In all, I'd say my typical day involves 1-3 hours of meetings (most of which directly relate to a specific site, but not all); less than an hour of reading emails and the occasional computer maintenance; and finally programming to fix 1 large issue or up to 4 smaller issues. Usually, there are occasional things that I have to deal with for another site that distract me from the 1-4 main issues, but they rarely distract me for long. Towards the end of each month, the sites begin to stop me from programming much more for them as they hit their monthly budget max. I'm usually resourced pretty full though, so if one account is out of hours another account probably still has time.

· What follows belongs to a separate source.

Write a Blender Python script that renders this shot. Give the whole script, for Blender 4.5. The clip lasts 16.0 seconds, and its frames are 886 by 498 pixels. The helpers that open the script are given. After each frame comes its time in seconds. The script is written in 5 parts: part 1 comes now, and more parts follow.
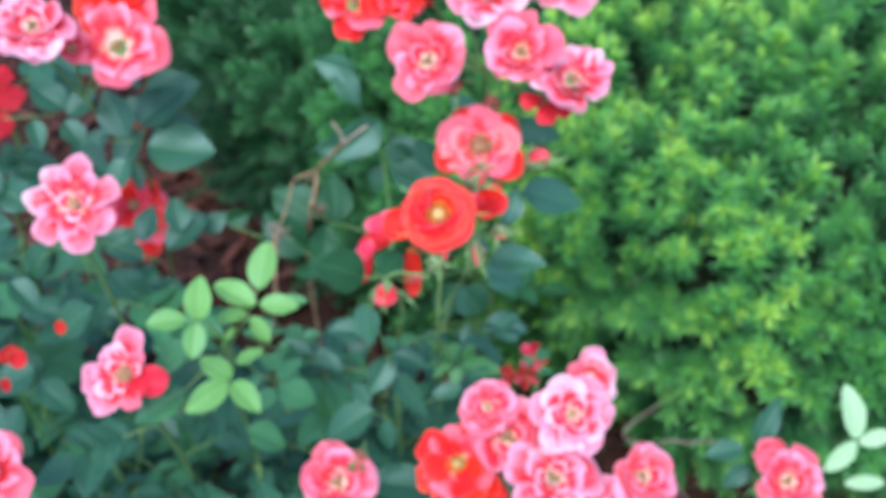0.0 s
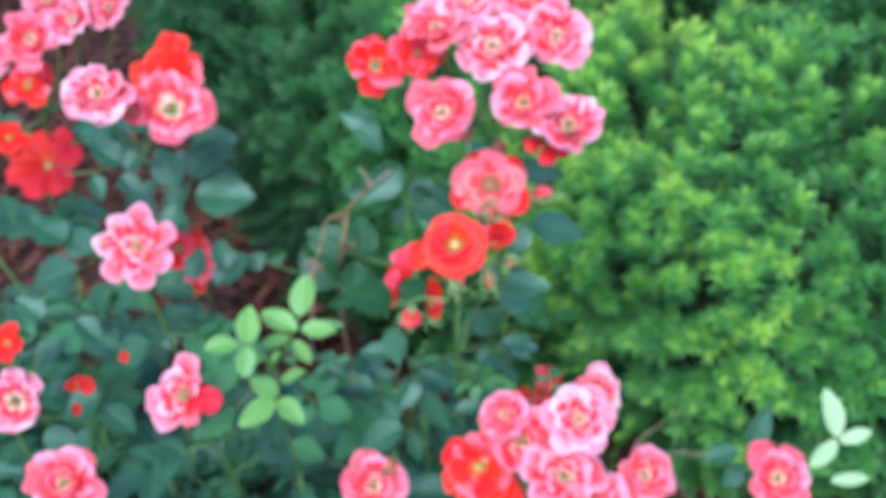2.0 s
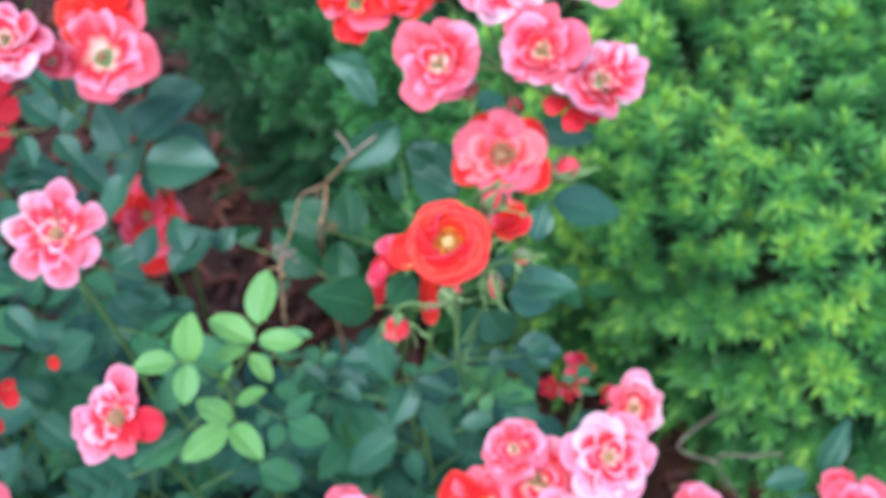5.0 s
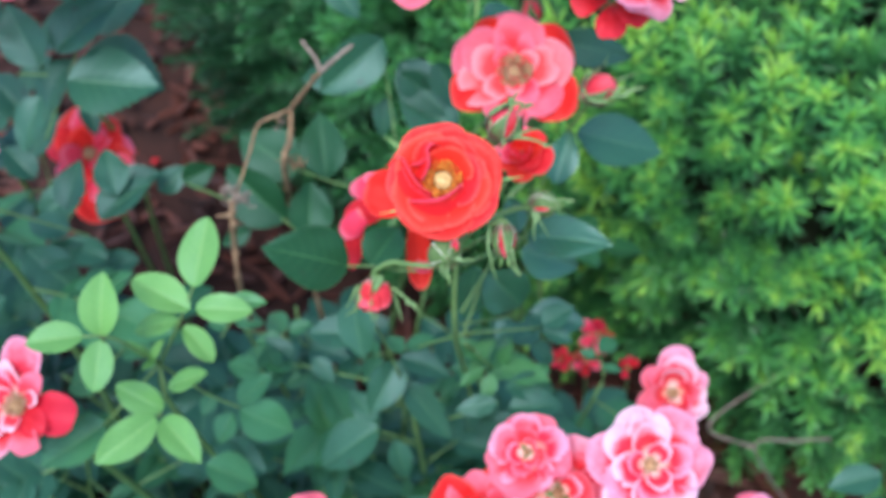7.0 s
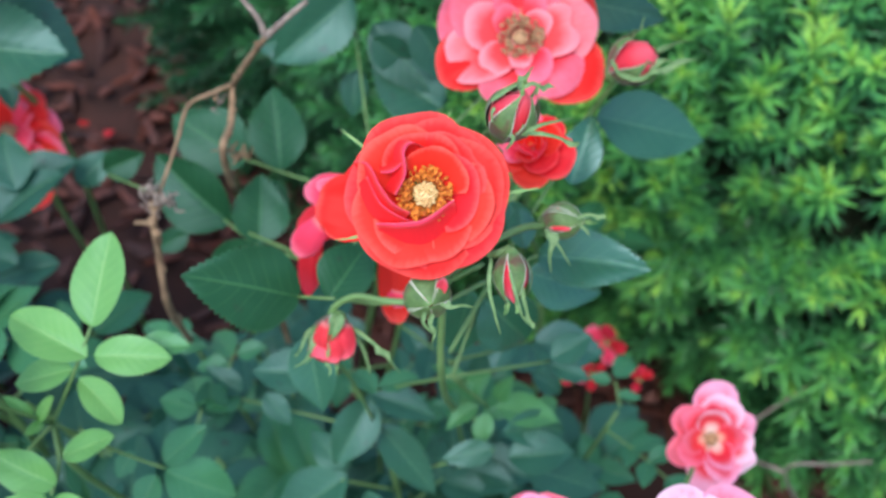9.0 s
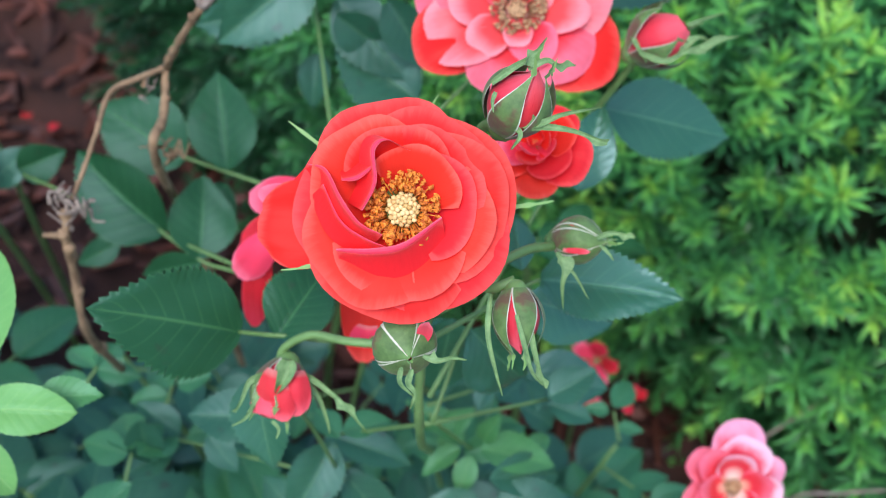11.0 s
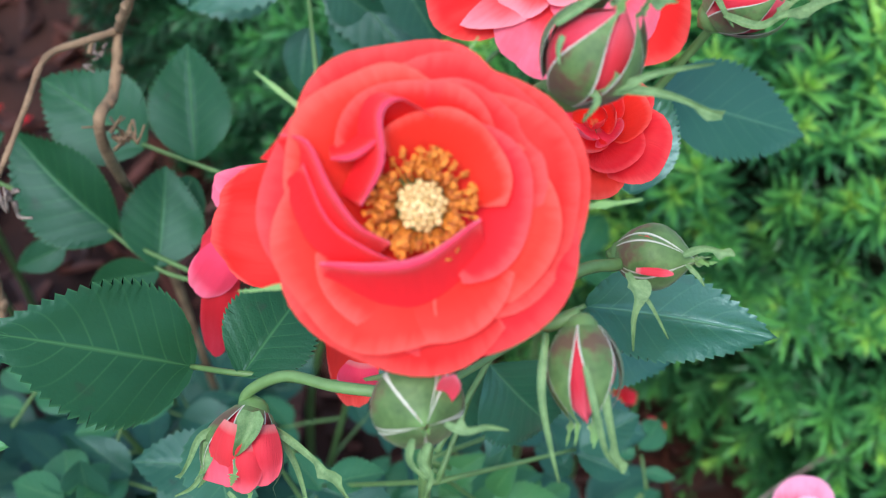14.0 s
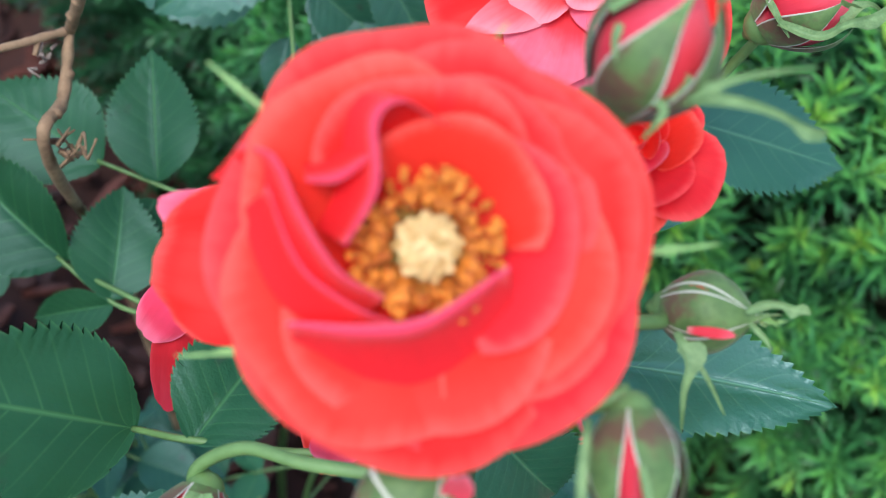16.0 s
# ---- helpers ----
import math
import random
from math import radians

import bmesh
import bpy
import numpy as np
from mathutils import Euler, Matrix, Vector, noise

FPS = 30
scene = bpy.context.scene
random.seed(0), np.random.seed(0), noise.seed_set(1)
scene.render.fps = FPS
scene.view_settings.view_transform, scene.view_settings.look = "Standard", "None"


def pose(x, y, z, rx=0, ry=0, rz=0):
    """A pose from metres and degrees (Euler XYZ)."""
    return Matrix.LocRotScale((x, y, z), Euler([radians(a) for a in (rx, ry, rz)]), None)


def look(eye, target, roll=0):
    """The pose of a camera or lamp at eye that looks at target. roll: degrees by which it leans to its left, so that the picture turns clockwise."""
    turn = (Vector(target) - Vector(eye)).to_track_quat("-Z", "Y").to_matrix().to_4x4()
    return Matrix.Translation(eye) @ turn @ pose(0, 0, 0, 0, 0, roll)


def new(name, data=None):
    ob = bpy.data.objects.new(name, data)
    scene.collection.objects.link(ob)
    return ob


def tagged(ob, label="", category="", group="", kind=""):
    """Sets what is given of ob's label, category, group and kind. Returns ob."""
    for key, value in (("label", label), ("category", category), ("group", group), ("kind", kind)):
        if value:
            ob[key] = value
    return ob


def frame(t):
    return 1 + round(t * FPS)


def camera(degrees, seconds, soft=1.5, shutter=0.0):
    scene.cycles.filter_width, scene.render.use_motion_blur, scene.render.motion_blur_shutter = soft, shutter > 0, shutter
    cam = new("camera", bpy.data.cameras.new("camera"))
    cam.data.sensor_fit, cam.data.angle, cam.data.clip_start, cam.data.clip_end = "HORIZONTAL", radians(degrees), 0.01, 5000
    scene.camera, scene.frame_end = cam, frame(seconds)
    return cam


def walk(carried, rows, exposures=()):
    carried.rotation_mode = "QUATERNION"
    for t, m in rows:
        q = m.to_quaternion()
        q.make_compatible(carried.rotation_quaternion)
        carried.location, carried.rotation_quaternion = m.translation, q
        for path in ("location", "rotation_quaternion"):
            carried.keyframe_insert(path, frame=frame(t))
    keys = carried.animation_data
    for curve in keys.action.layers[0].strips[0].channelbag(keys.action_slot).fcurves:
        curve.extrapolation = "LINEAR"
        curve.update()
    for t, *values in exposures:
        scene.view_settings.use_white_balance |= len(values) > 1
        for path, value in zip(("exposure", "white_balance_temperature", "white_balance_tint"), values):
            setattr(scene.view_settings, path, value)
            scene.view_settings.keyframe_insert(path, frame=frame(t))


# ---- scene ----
cam = camera(43.7, 16.0, soft=1.05)
PATH = [
    (0, (0.015, 0.002, 1.179), (-0.03, 1.445, -0.205), 3.8),
    (0.5, (0.011, -0.066, 1.225), (-0.029, 1.41, -0.124), 4.2),
    (1, (0.017, -0.088, 1.257), (-0.052, 1.397, -0.081), 2.2),
    (1.5, (0.02, -0.083, 1.255), (-0.051, 1.394, -0.093), 1.1),
    (2, (0.02, -0.082, 1.244), (-0.065, 1.41, -0.085), 1.1),
    (2.5, (0.03, -0.062, 1.228), (-0.075, 1.423, -0.108), 0.5),
    (3, (0.034, -0.03, 1.213), (-0.105, 1.437, -0.139), -0.1),
    (3.5, (0.038, -0.002, 1.197), (-0.121, 1.446, -0.173), -0.5),
    (3.7, (0.036, 0.008, 1.192), (-0.122, 1.448, -0.187), -0.3),
    (5.8, (0.042, 0.138, 1.101), (-0.116, 1.513, -0.344), -1.1),
    (6, (0.035, 0.15, 1.086), (-0.124, 1.519, -0.363), -1.0),
    (6.5, (0.035, 0.173, 1.057), (-0.106, 1.521, -0.414), -0.6),
    (7, (0.03, 0.195, 1.031), (-0.119, 1.528, -0.452), -0.2),
    (7.5, (0.028, 0.22, 1.007), (-0.112, 1.536, -0.492), 0.2),
    (8, (0.025, 0.246, 0.986), (-0.113, 1.55, -0.524), 0.2),
    (8.5, (0.023, 0.271, 0.966), (-0.099, 1.562, -0.557), 0.7),
    (9, (0.019, 0.3, 0.948), (-0.097, 1.586, -0.578), 0.8),
    (9.5, (0.015, 0.319, 0.935), (-0.089, 1.604, -0.594), 0.9),
    (9.7, (0.013, 0.325, 0.93), (-0.076, 1.612, -0.598), 1.2),
    (11.8, (0.0077, 0.3763, 0.8702), (-0.0459, 1.6605, -0.6620), 3.15),
    (12, (0.0066, 0.3805, 0.8668), (-0.0457, 1.6733, -0.6583), 3.21),
    (12.5, (0.0098, 0.3876, 0.8624), (-0.0446, 1.6966, -0.6487), 3.31),
    (13, (0.0043, 0.3936, 0.8506), (-0.0445, 1.7031, -0.6603), 4.07),
    (13.5, (0.0003, 0.4013, 0.8428), (-0.0512, 1.7124, -0.6666), 4.37),
    (14, (0.0013, 0.4077, 0.8326), (-0.0382, 1.7093, -0.6853), 4.88),
    (14.5, (-0.0002, 0.4122, 0.8265), (-0.0328, 1.7234, -0.6835), 5.38),
    (15, (-0.0007, 0.4195, 0.8159), (-0.0161, 1.7323, -0.6929), 6.12),
    (15.5, (-0.0002, 0.4296, 0.8123), (-0.0096, 1.7605, -0.6805), 6.77),
    (16, (-0.0033, 0.4361, 0.8035), (-0.0114, 1.7783, -0.6792), 7.18),
]
walk(cam, [(t, look(eye, target, roll)) for t, eye, target, roll in PATH],
     exposures=[(0, 1.26), (3.5, 1.26), (6, 1.2), (9, 1.12), (12.5, 1.12), (16, 1.14)])
cam.data.dof.use_dof = True
cam.data.dof.focus_distance = 0.222
cam.data.dof.aperture_fstop = 22.0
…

I hope that helps you out! Please do not take my comment as your only source for the project as it's limited to my specific environment. Hopefully other people will respond and give you an idea of what it's like for them.
Regards,
Kenneth
Daniel’s Answer
Meeting time, coding time, support time (making sure legacy systems are working ok), planning time (figuring out what to do next) are probably the 4 biggest chunks (not in that order).
Those will vary significantly across companies, level of seniority, or just where you happen to be in a planning cycle. For example about a year ago at this point in time I was having maybe <1 hr a day of meeting, 5-6 hr coding, and 1-2 hr everything else. A couple months ago when we were in the middle of planning, I was doing maybe 2 hrs of meetings, 1 hr of coding, 3 hrs planning, and 2 hrs fixing legacy stuff.
But I would say the 4 big types I do on a regular basis are:
-plan/design what code to write,
-actually write code,
-figure out how/why code is broken (and fix it),
-and meetings (hopefully the meetings help make one of the other along, often the plan/design bit + meetings get kind of jumbled together).
Also as you move up and learn more stuff, another big work item you tend to take on is:
-help other devs by answering questions, walking them through things, teaching, etc
Also as you get more experienced, and more familiar with the specific systems you're working on, the time it actually takes to write code decreases drastically, and you spend more time planning what to do.